Sun Sights: Easier Then The Sextant

The Heliostat's
designer has
received a
U.K. patent
for the device.


Ted Atherton, from the town of Wigan, England, ia a physicist dedicated to the process of simplification. He decided that traditional sextants are complicated, time-consuming, aggravating to use, and require the cooperation of sky and horizon. Resolved to build a better mousetrap, he spent a few hours at his kitchen table utilizing whatever materials came to hand and built an instrument he calls a heliostat, for which he's acquired a patent in England. As we stood aboard a square-rigged tea clipper off Tenerife, in the Canaries, he used his device to quickly determine the lat/long of our location

The heliostat requires no view of the horizon and only a quick glimpse of the sun to determine its elevation. It's especially useful when the sun is popping in and out of cloud cover. Anyone can be taught to use one in about a minute.

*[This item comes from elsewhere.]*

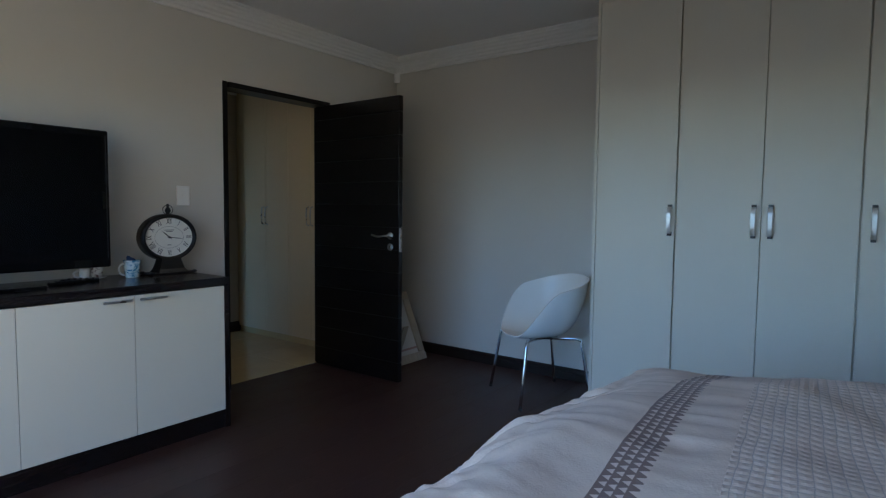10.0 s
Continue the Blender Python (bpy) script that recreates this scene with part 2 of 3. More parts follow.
def box(x0, x1, y0, y1, z0, z1, bevel=0.0, bm=None, seg=2, mat=0):
    bm = bm or bmesh.new()
    r = bmesh.ops.create_cube(bm, size=1.0)
    for v in r["verts"]:
        v.co = Vector(((x0 + x1) / 2 + v.co.x * (x1 - x0), (y0 + y1) / 2 + v.co.y * (y1 - y0), (z0 + z1) / 2 + v.co.z * (z1 - z0)))
    fs = set(f for v in r["verts"] for f in v.link_faces)
    for f in fs:
        f.material_index = mat
    if bevel:
        es = set(e for v in r["verts"] for e in v.link_edges)
        g = bmesh.ops.bevel(bm, geom=list(es), offset=bevel, segments=seg, affect="EDGES", profile=0.5)
        for f in g["faces"]:
            f.material_index = mat
    return bm


def lathe(profile, steps=32, bm=None, mat=0, m=None):
    """A turned shape about z from (radius, height) pairs."""
    bm = bm or bmesh.new()
    rings = []
    for r, z in profile:
        if r < 1e-6:
            rings.append([bm.verts.new((0, 0, z))])
        else:
            rings.append([bm.verts.new((r * math.cos(2 * math.pi * i / steps), r * math.sin(2 * math.pi * i / steps), z)) for i in range(steps)])
    for a, b in zip(rings, rings[1:]):
        for i in range(steps):
            j = (i + 1) % steps
            if len(a) == 1 and len(b) == 1:
                continue
            if len(a) == 1:
                f = bm.faces.new((a[0], b[j], b[i]))
            elif len(b) == 1:
                f = bm.faces.new((a[i], a[j], b[0]))
            else:
                f = bm.faces.new((a[i], a[j], b[j], b[i]))
            f.material_index = mat
            f.smooth = True
    if m is not None:
        bmesh.ops.transform(bm, matrix=m, verts=[v for r in rings for v in r])
    return bm


def tube(points, radius, steps=10, bm=None, mat=0, flat=1.0, radii=None):
    """A round bar along points."""
    bm = bm or bmesh.new()
    pts = [Vector(p) for p in points]
    rings = []
    up = Vector((0, 0, 1))
    for i, p in enumerate(pts):
        d = (pts[min(i + 1, len(pts) - 1)] - pts[max(i - 1, 0)]).normalized()
        ref = up if abs(d.dot(up)) < 0.95 else Vector((1, 0, 0))
        a = d.cross(ref).normalized()
        b = d.cross(a).normalized()
        r = radii[i] if radii else radius
        rings.append([bm.verts.new(p + a * (r * math.cos(2 * math.pi * k / steps)) + b * (r * flat * math.sin(2 * math.pi * k / steps))) for k in range(steps)])
    for q, w in zip(rings, rings[1:]):
        for k in range(steps):
            f = bm.faces.new((q[k], q[(k + 1) % steps], w[(k + 1) % steps], w[k]))
            f.smooth, f.material_index = True, mat
    for ring in (rings[0][::-1], rings[-1]):
        f = bm.faces.new(ring)
        f.material_index = mat
    return bm


def blob(bm, centre, radii, mat=0, turn=(0, 0, 0), u=20, v=14, lump=0.0, seed=0):
    r = bmesh.ops.create_uvsphere(bm, u_segments=u, v_segments=v, radius=1.0)
    m = pose(*centre, *turn)
    for w in r["verts"]:
        k = 1 + lump * noise.noise(w.co * 2.2 + Vector((seed, seed * 2, 0)))
        w.co = m @ Vector((w.co.x * radii[0] * k, w.co.y * radii[1] * k, w.co.z * radii[2] * k))
    for f in set(f for w in r["verts"] for f in w.link_faces):
        f.material_index, f.smooth = mat, True
    return bm


def prism(outline, path0, path1, bm=None):
    """Sweep a closed outline between two lists of matching 3D points."""
    bm = bm or bmesh.new()
    a = [bm.verts.new(p) for p in path0]
    b = [bm.verts.new(p) for p in path1]
    n = len(a)
    for i in range(n):
        bm.faces.new((a[i], a[(i + 1) % n], b[(i + 1) % n], b[i]))
    bm.faces.new(a[::-1])
    bm.faces.new(b)
    return bm


def lettering(text, size, depth):
    """A mesh of letters, centred, in the built-in font, lying in the xy plane."""
    cu = bpy.data.curves.new("letters", "FONT")
    cu.body, cu.size, cu.extrude, cu.align_x, cu.align_y = text, size, depth, "CENTER", "CENTER"
    cu.resolution_u = 3
    ob = bpy.data.objects.new("letters", cu)
    me = bpy.data.meshes.new_from_object(ob)
    bpy.data.objects.remove(ob)
    bm = bmesh.new()
    bm.from_mesh(me)
    bpy.data.meshes.remove(me)
    return bm


# ---- plan ----
X_W, X_E, Y_S, Y_N, CEIL = -1.06, 3.3, 0.975, 5.67, 2.57
Y_H = 0.835                      # hall face of the door wall
OPEN_L, OPEN_R, OPEN_TOP = 0.660, -0.262, 2.08
WIN = (1.2, 4.65, 0.06, 2.05)   # bedroom window: y0, y1, sill, head
X_WD = -0.425                    # wardrobe front
Y_WD = 3.095                     # wardrobe's end panel


def structure(name, bm, mat, label, category="", smooth=False):
    return single(name, bm, mat, label, category or name.split("_")[0], kind="structure", smooth=smooth)


T = 0.16
structure("wall_west", box(X_W - T, X_W, Y_H, Y_N + T, -0.05, CEIL), WALL, "plain warm grey painted bedroom wall behind the chair")
structure("wall_north", box(X_W, X_E + T, Y_N, Y_N + T, -0.05, CEIL), WALL, "plain warm grey painted wall behind the bed")
south = box(OPEN_L, X_E + T, Y_H, Y_S, -0.05, CEIL)
box(X_W, OPEN_R, Y_H, Y_S, -0.05, CEIL, bm=south)
box(OPEN_R, OPEN_L, Y_H, Y_S, OPEN_TOP, CEIL, bm=south)
structure("wall_south", south, WALL, "warm grey painted wall with the doorway and television")
y0, y1, z0, z1 = WIN
east = box(X_E, X_E + T, Y_S, y0, -0.05, CEIL)
box(X_E, X_E + T, y1, Y_N, -0.05, CEIL, bm=east)
box(X_E, X_E + T, y0, y1, -0.05, z0, bm=east)
box(X_E, X_E + T, y0, y1, z1, CEIL, bm=east)
structure("wall_east", east, WALL, "warm grey painted outer wall with the window")
structure("ceiling", box(X_W - T, X_E + T, Y_H, Y_N + T, CEIL, CEIL + 0.15), CEILING, "flat white painted bedroom ceiling")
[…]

According to Ted, it's made from two semicircular sheets of plastic placed three millimeters apart. Each sheet has a blackened inner surface. One of the quadrants has an angular engraving that the sailor orients away from the sun when using the heliostat.

The elevation diagram shows how incoming sunlight enters the narrow space between the two blackened circular plates. A very narrow beam of sunlight encounters a small mirror in the center of the blackened base strip between the two plates. This small beam of sunlight, not absorbed by the blackened surfaces, is reflected by the mirror and exits the angularly calibrated section of the assembly, where it can be read without viewing the solar image directly. The heliostat is leveled by a pair of weighted gimbals or by a small, powered gyroscope.